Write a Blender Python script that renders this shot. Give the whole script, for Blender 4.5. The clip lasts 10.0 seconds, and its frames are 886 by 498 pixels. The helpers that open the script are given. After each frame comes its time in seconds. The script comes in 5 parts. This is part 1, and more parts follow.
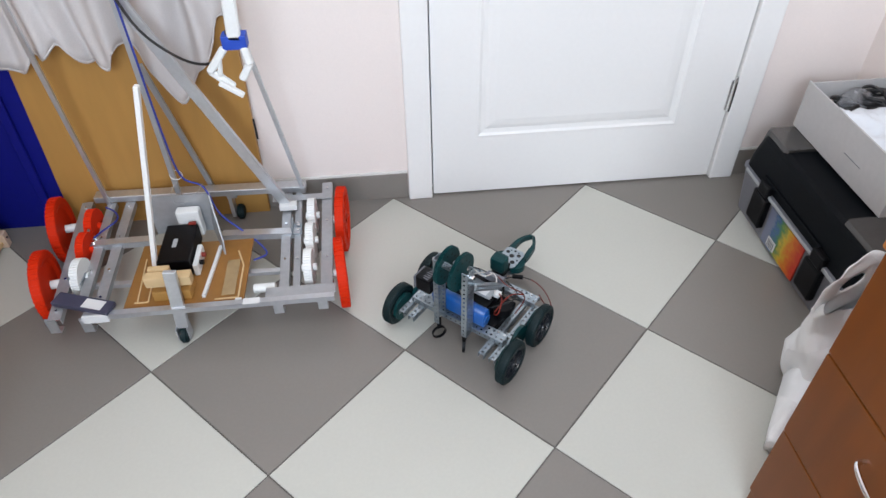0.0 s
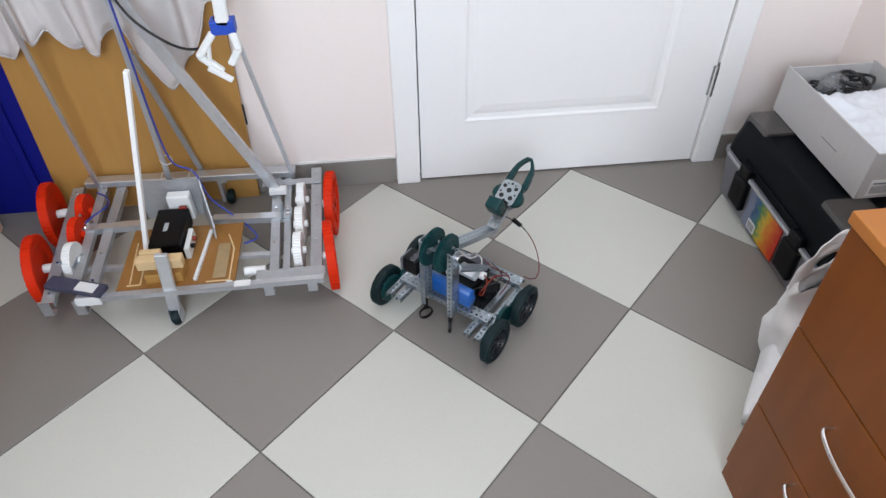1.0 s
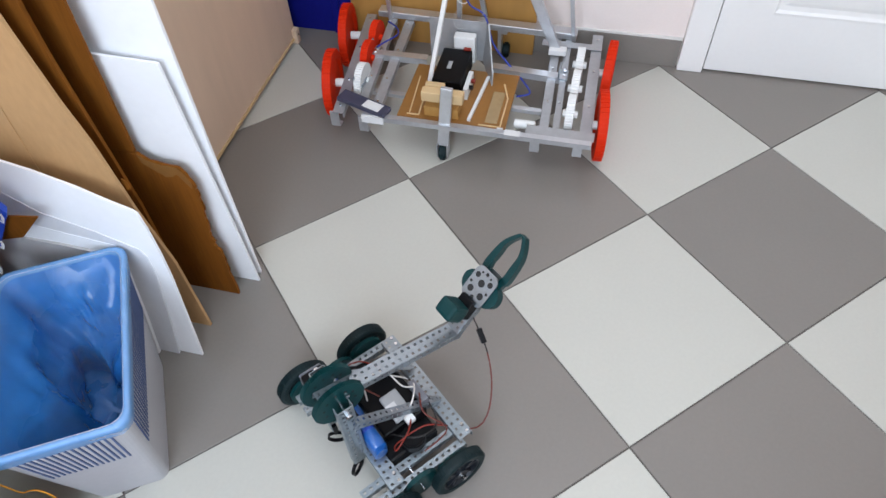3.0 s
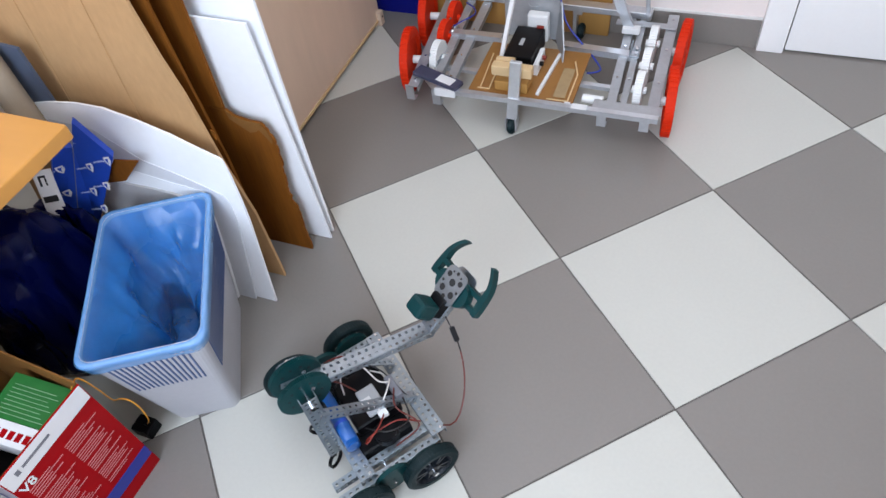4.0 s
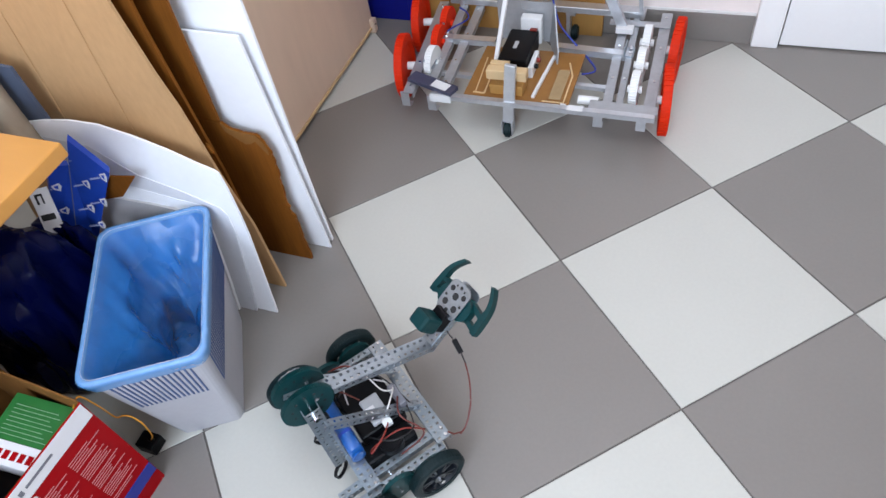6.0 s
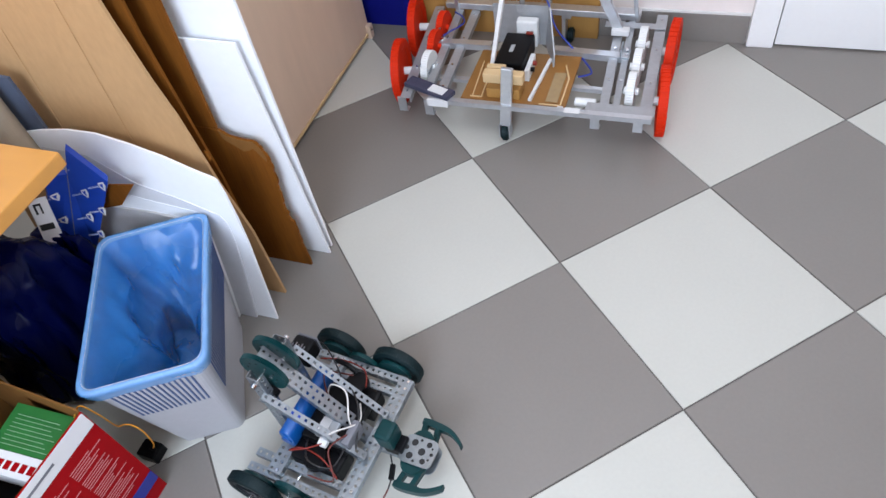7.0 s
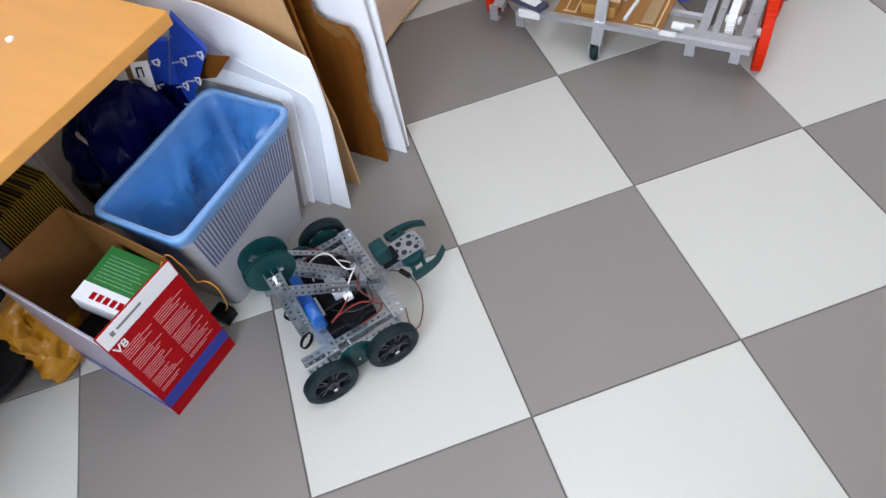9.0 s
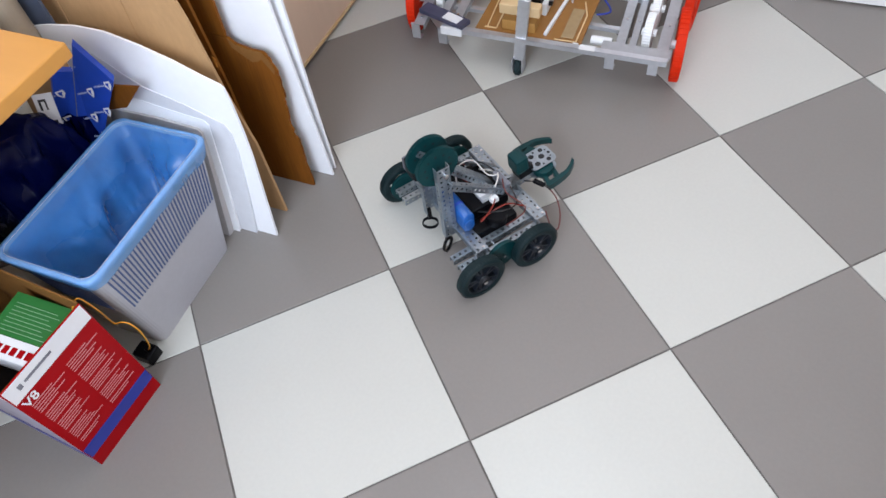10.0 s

What you have to do: Produce an exact copy of each line of data, skipping embedded images.

Task result:
Write a Blender Python script that renders this shot. Give the whole script, for Blender 4.5. The clip lasts 10.0 seconds, and its frames are 886 by 498 pixels. The helpers that open the script are given. After each frame comes its time in seconds. The script comes in 5 parts. This is part 1, and more parts follow.
0.0 s
1.0 s
3.0 s
4.0 s
6.0 s
7.0 s
9.0 s
10.0 s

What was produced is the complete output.